Little more than a half-century ago, Leroy Grumman decided to challenge piston engine business aircraft manufacturers by introducing the Gulfstream [later Gulfstream I], a clean-sheet, pressurized turboprop that could climb as high as 30,000 ft., cruise as fast as 280 to 300 kt. and fly as far as 2,000 nm at 250 kt.

Grumman's move was a figurative slap in the face to Durrell Unger "Dee" Howard of San Antonio, the famed modifier and converter of surplus Lockheed twins. Most other heavy-piston twin modifiers threw in the towel, but not Howard.

In response to Grumman's challenge, Howard launched development of a Lockheed PV-1 Ventura derivative, stretching the fuselage 48 in., adding larger-capacity wet wing tanks, fitting a couple of 2,500-hp Douglas DC-6 spec R-2800 radials, adding panoramic windows and cabin pressurization and converting the bomb bay to an underfloor baggage compartment. The resulting aircraft would cruise as fast as 335 kt. but it normally cruises at 200-265 kt. while burning 1,200 lb. per hr.

Howard believed he could sell Howard 500 for $565,000, about half the cost of the Gulfstream. He was sure no one would pay more than $1 million for a business aircraft.

But the Grumman ironworks was flush with cash from its military aircraft contracts, so it could push the Gulfstream into production four years ahead of the Howard 500. Its late entry into service wasn’t the Howard 500's only handicap. It’s the most challenging aircraft ever flown by ShowNews, but that also makes it the most fun.

"It has the weight of a DC-3, but half the wing area and twice the horsepower," Mohr says. "P factor on takeoff and very limited rudder authority at low speed mean you have to lead the power on the left engine over the right by 15 to 20 in. MAP to keep it on centerline. After speed increases and the rudders become effective, you can marry the throttles." Then, acceleration is brisk through 98 kt, average rotation speed. The V2 one engine inoperative takeoff safety speed is 111 kt, but Mohr says there's zero margin for error. The props have auto-feather, but the pump takes 10 seconds to move the blades to full feather, seemingly an eternity when the pilot is holding full opposite aileron and rudder until the aircraft begins to accelerate through 130 kt. At that speed or higher, the aircraft becomes much more controllable.

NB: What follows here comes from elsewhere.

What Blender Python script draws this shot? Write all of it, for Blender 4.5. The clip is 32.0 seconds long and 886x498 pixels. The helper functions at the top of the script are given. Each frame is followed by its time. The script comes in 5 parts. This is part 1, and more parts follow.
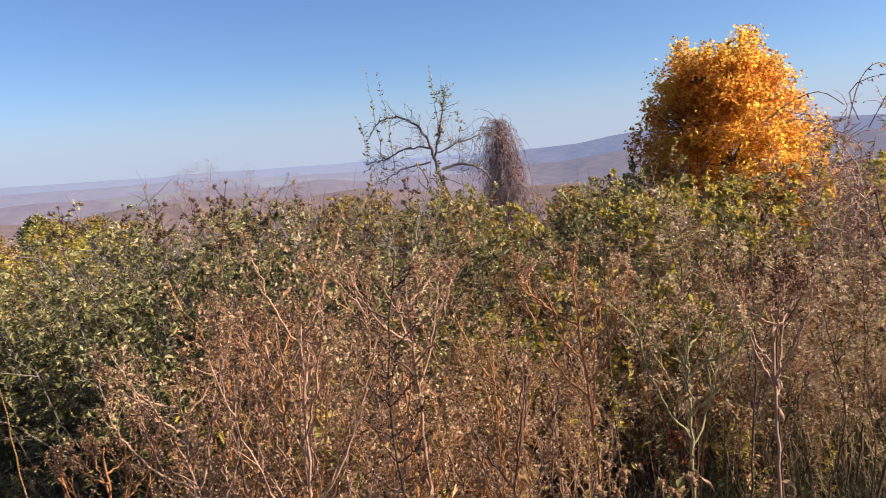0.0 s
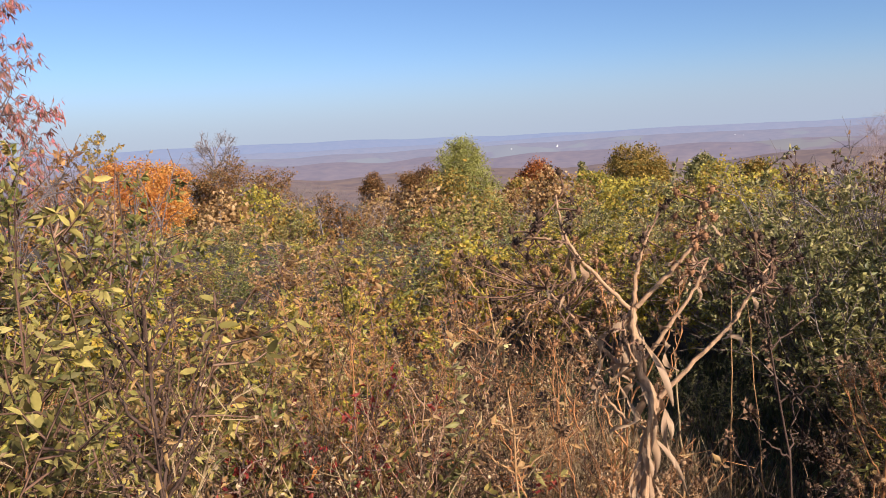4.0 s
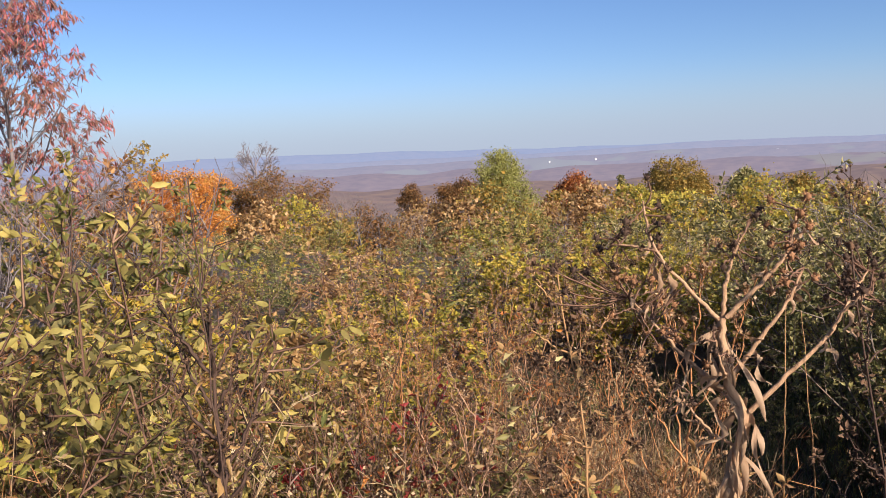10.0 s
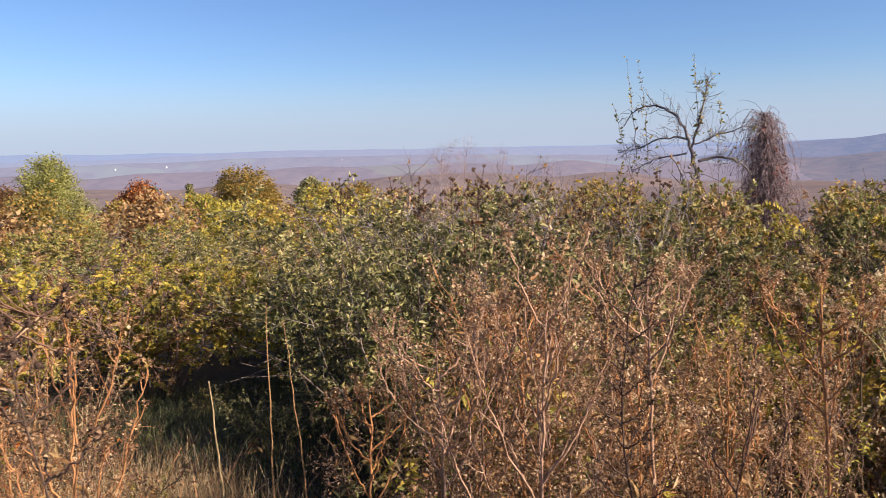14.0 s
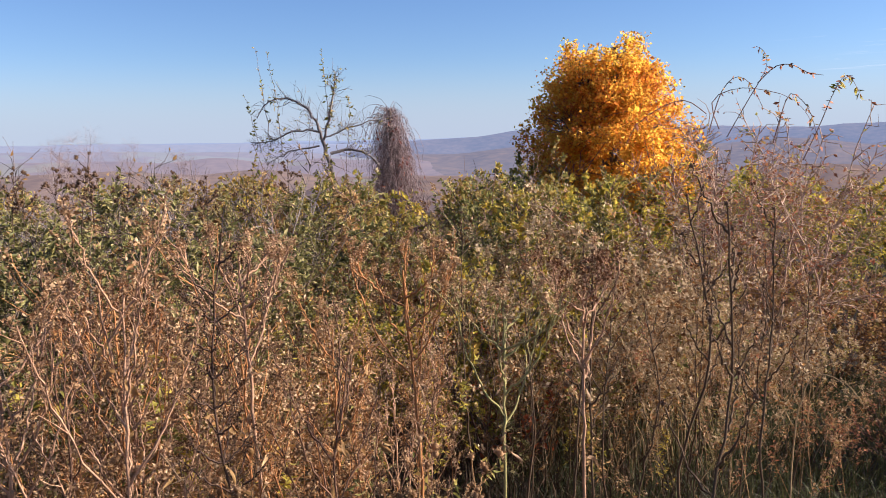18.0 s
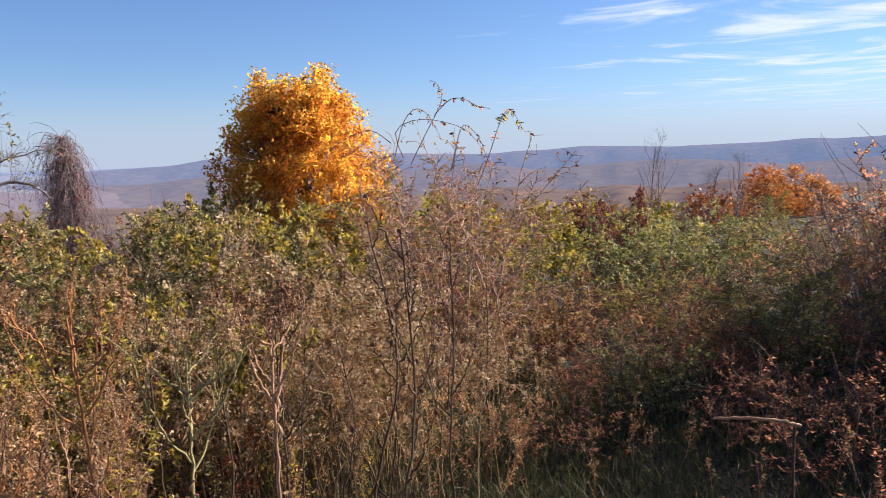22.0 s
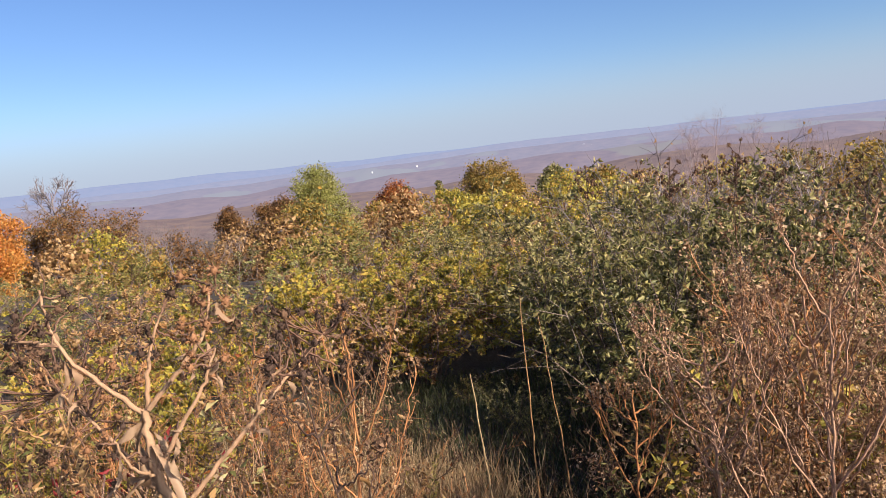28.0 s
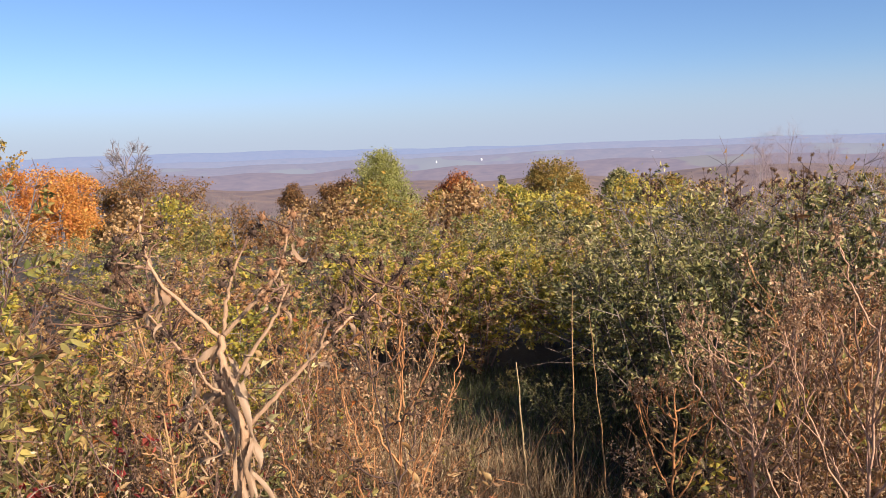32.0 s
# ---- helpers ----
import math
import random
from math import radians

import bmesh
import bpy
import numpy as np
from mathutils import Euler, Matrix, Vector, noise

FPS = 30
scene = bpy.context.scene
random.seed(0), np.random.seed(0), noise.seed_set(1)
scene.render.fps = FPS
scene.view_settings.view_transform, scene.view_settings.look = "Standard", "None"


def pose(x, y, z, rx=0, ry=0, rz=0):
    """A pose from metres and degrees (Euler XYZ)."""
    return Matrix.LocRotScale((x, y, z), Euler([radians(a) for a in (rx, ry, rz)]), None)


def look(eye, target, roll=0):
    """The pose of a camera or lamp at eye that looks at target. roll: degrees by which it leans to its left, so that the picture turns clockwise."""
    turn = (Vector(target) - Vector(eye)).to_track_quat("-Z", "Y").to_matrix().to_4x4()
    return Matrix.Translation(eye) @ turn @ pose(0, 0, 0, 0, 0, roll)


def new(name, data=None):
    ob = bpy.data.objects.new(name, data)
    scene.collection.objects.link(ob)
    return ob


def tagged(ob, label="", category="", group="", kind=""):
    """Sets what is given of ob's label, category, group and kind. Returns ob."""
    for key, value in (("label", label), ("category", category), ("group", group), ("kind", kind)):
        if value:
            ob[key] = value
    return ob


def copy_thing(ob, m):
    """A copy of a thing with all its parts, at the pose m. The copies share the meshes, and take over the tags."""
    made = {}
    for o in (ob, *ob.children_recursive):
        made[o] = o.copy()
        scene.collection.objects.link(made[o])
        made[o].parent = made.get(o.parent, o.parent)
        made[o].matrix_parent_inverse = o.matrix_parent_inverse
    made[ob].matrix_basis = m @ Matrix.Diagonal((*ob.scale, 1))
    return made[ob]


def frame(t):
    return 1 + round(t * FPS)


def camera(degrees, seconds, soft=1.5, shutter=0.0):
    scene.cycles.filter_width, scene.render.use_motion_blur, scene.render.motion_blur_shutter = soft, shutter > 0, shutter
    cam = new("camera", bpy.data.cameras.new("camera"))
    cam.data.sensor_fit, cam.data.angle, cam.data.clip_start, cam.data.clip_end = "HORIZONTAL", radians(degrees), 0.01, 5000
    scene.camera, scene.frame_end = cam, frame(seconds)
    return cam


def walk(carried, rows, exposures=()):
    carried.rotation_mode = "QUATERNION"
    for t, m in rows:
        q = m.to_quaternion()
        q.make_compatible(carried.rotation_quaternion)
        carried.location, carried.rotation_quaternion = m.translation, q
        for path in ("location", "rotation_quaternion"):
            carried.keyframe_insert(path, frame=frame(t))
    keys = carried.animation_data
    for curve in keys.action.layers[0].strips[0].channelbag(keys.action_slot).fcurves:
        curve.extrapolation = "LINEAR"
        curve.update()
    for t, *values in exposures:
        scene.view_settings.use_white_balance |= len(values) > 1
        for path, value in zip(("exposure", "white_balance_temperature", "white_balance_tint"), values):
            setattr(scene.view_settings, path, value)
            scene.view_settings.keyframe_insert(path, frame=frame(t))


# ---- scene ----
cam = camera(57.76, 32.0, soft=0.85, shutter=0.14)
# seconds, place in metres, turn in degrees
ROWS = [
    (0.0, 0.252, 0.333, 1.615, 83.39, 4.30, -47.22),
    (0.5, 0.202, 0.304, 1.641, 83.15, 4.31, -40.13),
    (1.0, 0.098, 0.296, 1.682, 83.35, 4.41, -34.32),
    (1.5, -0.005, 0.279, 1.678, 83.79, 4.33, -28.60),
    (2.0, -0.049, 0.305, 1.673, 84.23, 4.02, -21.77),
    (2.5, -0.096, 0.298, 1.665, 83.98, 3.39, -16.49),
    (3.0, -0.184, 0.216, 1.676, 83.19, 2.90, -10.68),
    (3.5, -0.241, 0.186, 1.675, 82.59, 2.60, -5.60),
    (4.0, -0.267, 0.183, 1.669, 82.22, 2.84, -2.61),
    (4.5, -0.294, 0.163, 1.673, 82.07, 3.21, -0.55),
    (6.5, -0.315, 0.198, 1.657, 83.32, 2.51, 1.40),
    (7.0, -0.308, 0.176, 1.660, 83.28, 2.54, 1.16),
    (7.5, -0.313, 0.208, 1.658, 83.22, 2.44, 0.72),
    (8.0, -0.305, 0.202, 1.661, 83.30, 2.56, 0.34),
    (8.5, -0.305, 0.207, 1.661, 83.32, 2.58, -0.16),
    (9.0, -0.311, 0.220, 1.661, 83.09, 2.69, -0.33),
    (9.5, -0.312, 0.221, 1.660, 83.01, 2.57, -0.29),
    (10.0, -0.319, 0.200, 1.662, 83.19, 2.41, 0.06),
    (10.5, -0.330, 0.193, 1.670, 83.49, 2.55, 0.99),
    (11.0, -0.345, 0.189, 1.670, 83.32, 2.53, 2.25),
    (11.5, -0.330, 0.190, 1.689, 83.32, 2.61, 1.71),
    (12.0, -0.268, 0.208, 1.687, 83.52, 2.94, -3.94),
    (12.5, -0.192, 0.210, 1.680, 83.37, 3.04, -11.44),
    (13.0, -0.090, 0.211, 1.675, 82.94, 3.09, -16.93),
    (13.5, 0.043, 0.212, 1.680, 82.63, 2.37, -23.45),
    (14.0, 0.133, 0.208, 1.669, 82.87, 1.18, -29.54),
    (14.5, 0.173, 0.200, 1.661, 82.98, 1.81, -35.28),
    (15.0, 0.165, 0.170, 1.659, 82.73, 1.83, -40.47),
    (15.5, 0.190, 0.160, 1.649, 82.71, 1.19, -43.79),
    (17.5, 0.278, 0.168, 1.603, 82.44, 0.38, -51.49),
    (18.0, 0.296, 0.162, 1.603, 82.24, 0.92, -54.17),
    (18.5, 0.325, 0.151, 1.603, 81.87, 1.08, -61.23),
    (19.0, 0.329, 0.119, 1.609, 82.21, 1.06, -70.78),
    (19.5, 0.336, 0.094, 1.614, 83.02, 0.30, -78.42),
    (20.0, 0.340, 0.074, 1.615, 83.32, 0.55, -82.55),
    (20.5, 0.345, 0.059, 1.615, 83.25, 1.17, -86.01),
    (21.0, 0.347, 0.063, 1.614, 83.30, 1.54, -86.62),
    (21.5, 0.343, 0.092, 1.611, 83.61, 1.60, -82.15),
    (22.0, 0.327, 0.125, 1.610, 83.78, 1.44, -75.39),
    (22.5, 0.315, 0.146, 1.607, 83.73, 1.04, -68.33),
    (23.0, 0.295, 0.169, 1.612, 83.29, 1.09, -59.98),
    (23.5, 0.261, 0.187, 1.623, 82.63, 2.88, -51.26),
    (24.0, 0.210, 0.230, 1.626, 81.85, 3.87, -45.90),
    (24.5, 0.188, 0.291, 1.595, 81.10, 2.68, -42.58),
    (25.0, 0.114, 0.288, 1.600, 80.83, 2.10, -36.03),
    (25.5, 0.055, 0.259, 1.623, 80.77, 3.13, -29.09),
    (26.0, 0.054, 0.231, 1.641, 80.92, 4.26, -23.76),
    (26.5, 0.113, 0.228, 1.650, 81.28, 4.15, -18.89),
    (28.5, 0.131, 0.248, 1.695, 83.65, 6.88, -11.39),
    (29.0, 0.123, 0.231, 1.693, 84.14, 6.22, -9.87),
    (29.5, 0.117, 0.219, 1.684, 83.96, 4.75, -8.13),
    (30.0, 0.103, 0.188, 1.680, 83.42, 3.18, -6.72),
    (30.5, 0.100, 0.186, 1.661, 82.72, 2.27, -6.17),
    (31.0, 0.105, 0.183, 1.666, 82.47, 2.35, -6.12),
    (31.5, 0.113, 0.180, 1.667, 82.68, 2.13, -6.91),
    (32.0, 0.113, 0.174, 1.665, 82.86, 1.97, -7.90),
]
EXPOSURES = [(t, e, 5900, 12) for t, e in ((0.0, 0.96), (1.0, 0.89), (3.0, 0.78), (11.0, 0.79), (13.0, 0.83), (15.0, 1.04), (18.0, 1.03), (20.0, 0.98), (21.0, 1.0), (23.0, 1.0), (24.0, 1.0), (26.0, 0.87), (29.0, 0.84), (32.0, 0.89))]
walk(cam, [(t, pose(*p)) for t, *p in ROWS], EXPOSURES)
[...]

Lady of the Night has a distinguished history as the 12th of 17 Howard 500 aircraft that were produced. It originally was purchased from Dee Howard by Dr. Forrest Bird, who flew it himself for several years. Later it was sold to Duncan Baker, who used it in support of his oil company's travel needs. Then it sat dormant in a hangar in the UK for a couple of decades.

Howard 500 aficionado, collector and operator Tony Phillippi discovered the aircraft about eight years ago and immediately negotiated a purchase agreement. The aircraft has been even more of a project that Phillippi’s first Howard 500, N500HP. It was plagued with oil leaks, engine fires and several other major squawks.

After restoring the aircraft to superb mechanical condition, Phillippi had it painted and completely refurbished the cabin while retaining Dr. Bird’s original interior layout.

"My father cautioned me never to buy anything I wanted and never to sell anything I needed. When I first saw the big props of the Howard 500 through the hangar door, though, I was hooked."

Howard 500 is on display this week at Henderson Airport. Mohr beams when he talks about the aircraft, speaking about it as though it were a human member of his extended family. "I can’t give it too much attention or its big sister, N500HP [Phillippi's other flying Howard], will get jealous."